------ Information supplied ------

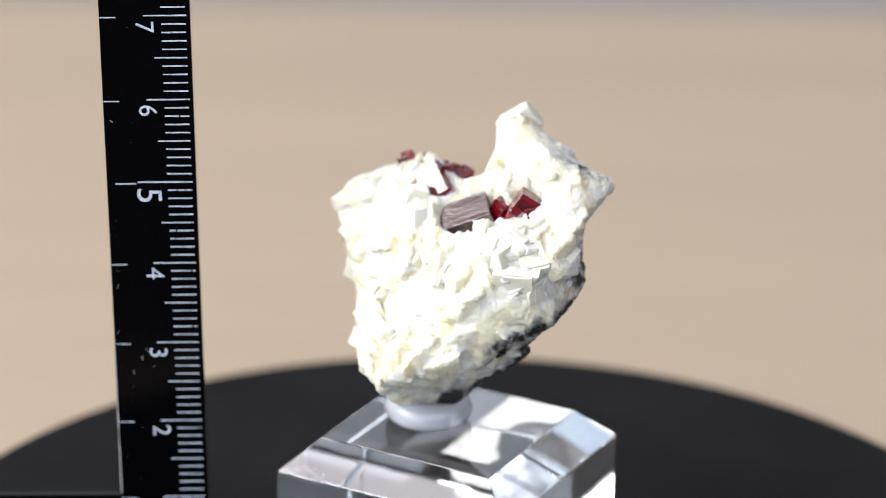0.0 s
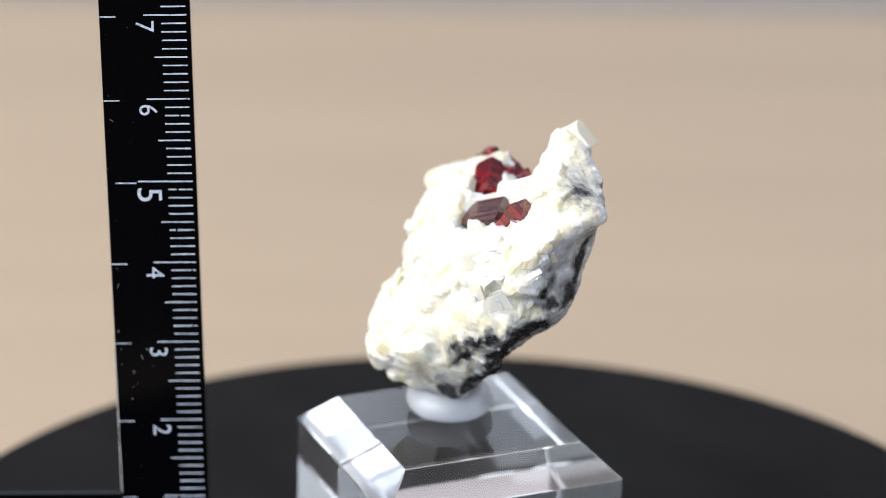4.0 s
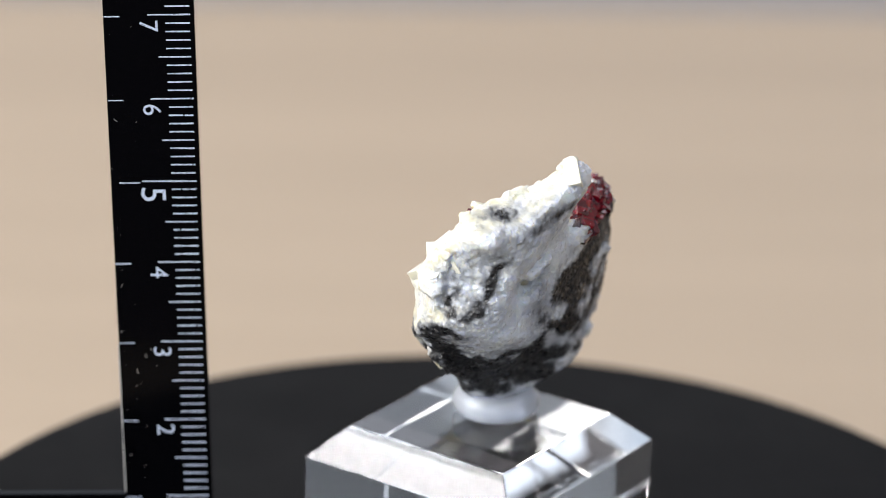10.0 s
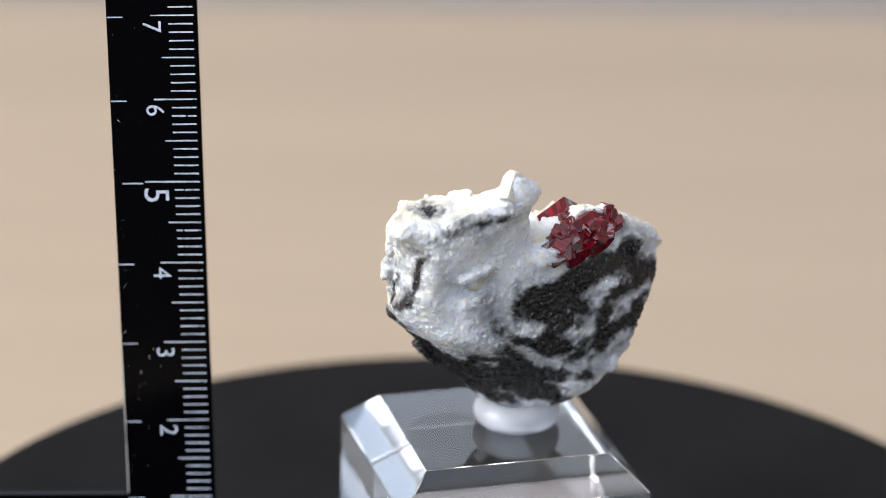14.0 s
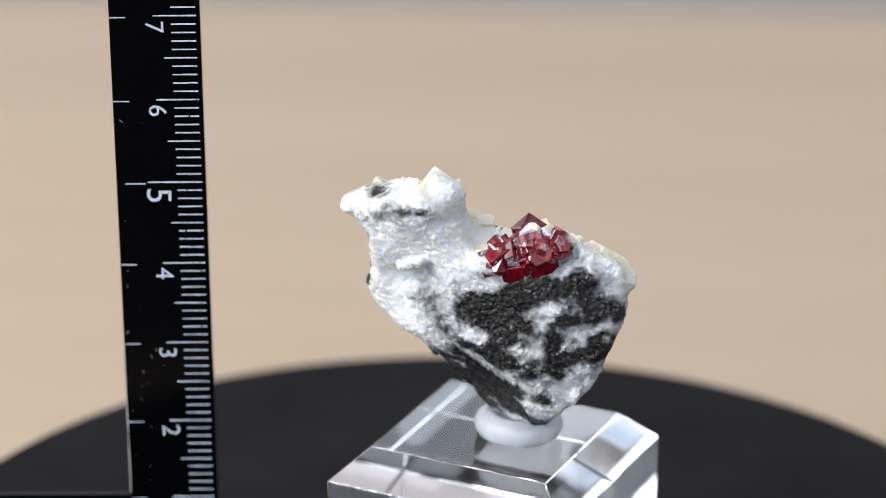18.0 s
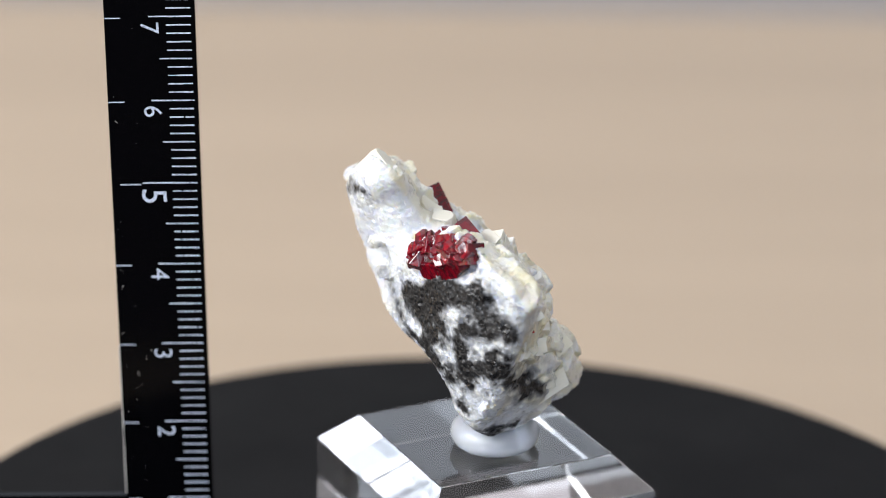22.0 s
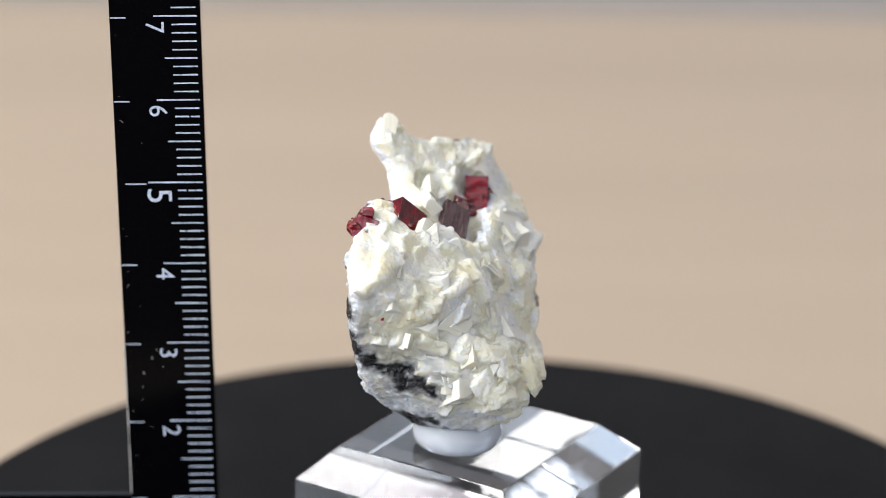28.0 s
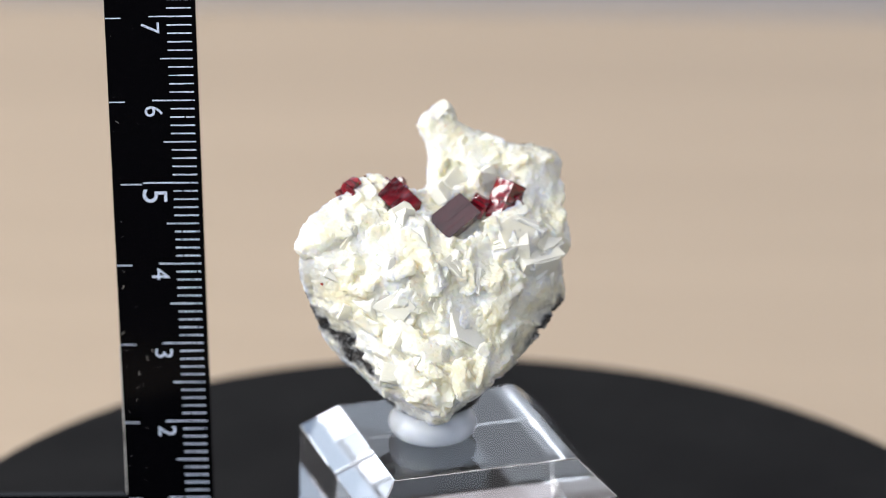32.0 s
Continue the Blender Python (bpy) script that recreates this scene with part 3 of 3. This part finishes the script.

------

Exercise
Output the data exactly. Pictures don't belong in the result.

Response
0.0 s
4.0 s
10.0 s
14.0 s
18.0 s
22.0 s
28.0 s
32.0 s
Continue the Blender Python (bpy) script that recreates this scene with part 3 of 3. This part finishes the script.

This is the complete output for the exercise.